Themes of identity are especially significant in this chapter of the film, which marks Jack's transformation into a killer, as well as Wendy's transformation—albeit out of necessity—into a survivor. These transformations are perversions of the roles that they occupy at the start of the film, when together they function as a classic, all-American nuclear family. For example, Jack's weapon, an axe, perverts the classic image of a father cutting wood for his family, and the allusions to late-night television ("Here's Johnny!") and bedtime stories (The Three Little Pigs) that Jack spouts as he chops his way towards Wendy and Danny likewise bend elements normally associated with a peaceful night at home with one's family.

A similar perversion underlies the kitchen knife that Wendy uses to defend herself, as it twists the traditional domesticity of the mother into a gruesome image. This is a prevalent theme throughout this chapter, since Wendy spends much of it in a desperate, frazzled state of perverted motherhood. For example, when Danny writes REDRUM on the Torrance's bathroom door, he uses Wendy's red lipstick to do so, bending a traditionally feminine tool into a warning sign whose color links it to other motifs of red in the film, such as the bloody elevator and the red room in which Jack decides to murder his family. It is likewise significant, then, that Jack traps Wendy in the bathroom, a setting that is culturally associated with time-consuming female primping rituals.

Wendy's final run through the hotel on her search for Danny, in which she witnesses numerous horrific images, is the culmination of the breakdown of the American nuclear family that has pervaded the action of the film. In this sequence, Wendy dashes from one space of the hotel to another, accenting the hotel's perverted geometry, a symbol of her own family's utter fragmentation. Indeed, Jack, Wendy, and Danny are literally isolated from one another in this sequence, each one searching for another in a kind of twisted family ritual. Importantly, in this sequence Wendy finally sees some of the images by which her husband and son have been haunted throughout the film, such as the partying skeletons and the bloody elevator, understanding all at once the loss of innocence that has perverted her once-idyllic family.

This breakdown of familial connection, however, is best embodied by the final chase through the hedge maze. Whereas Jack once towered over the scale model of the maze, a symbol of his sadistic surveillance of his own family's every move, he is in this sequence forced to explore the maze himself, no longer a godlike figure but a man. Once inside the maze, Jack loses track of his son, symbolizing the loss of both physical and emotional connection with his family. Ultimately, it is this perversion of fatherhood and familial ties that undoes Jack, trapping him in a prison of his own inability to connect with his fleeing son.
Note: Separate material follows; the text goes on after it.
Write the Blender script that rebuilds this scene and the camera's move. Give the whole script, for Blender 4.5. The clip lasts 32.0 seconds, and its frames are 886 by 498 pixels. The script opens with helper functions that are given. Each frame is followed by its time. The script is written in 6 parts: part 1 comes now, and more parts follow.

In the film's final sequence, the family is notably absent, and the camera seems to glide along, disembodied. This lends the camera the same ghostly presence that it had when it seemed to watch Jack's car on its way up the twisting mountain passes, in the film's first sequence. Here, however, it seems to communicate more directly with the audience, showing us a picture of Jack at one of the hotel's lavish parties in 1921. This final twist ending is a parting instance of dramatic irony aimed at the audience—only we can know that Jack was always somehow a part of the hotel's supernatural past.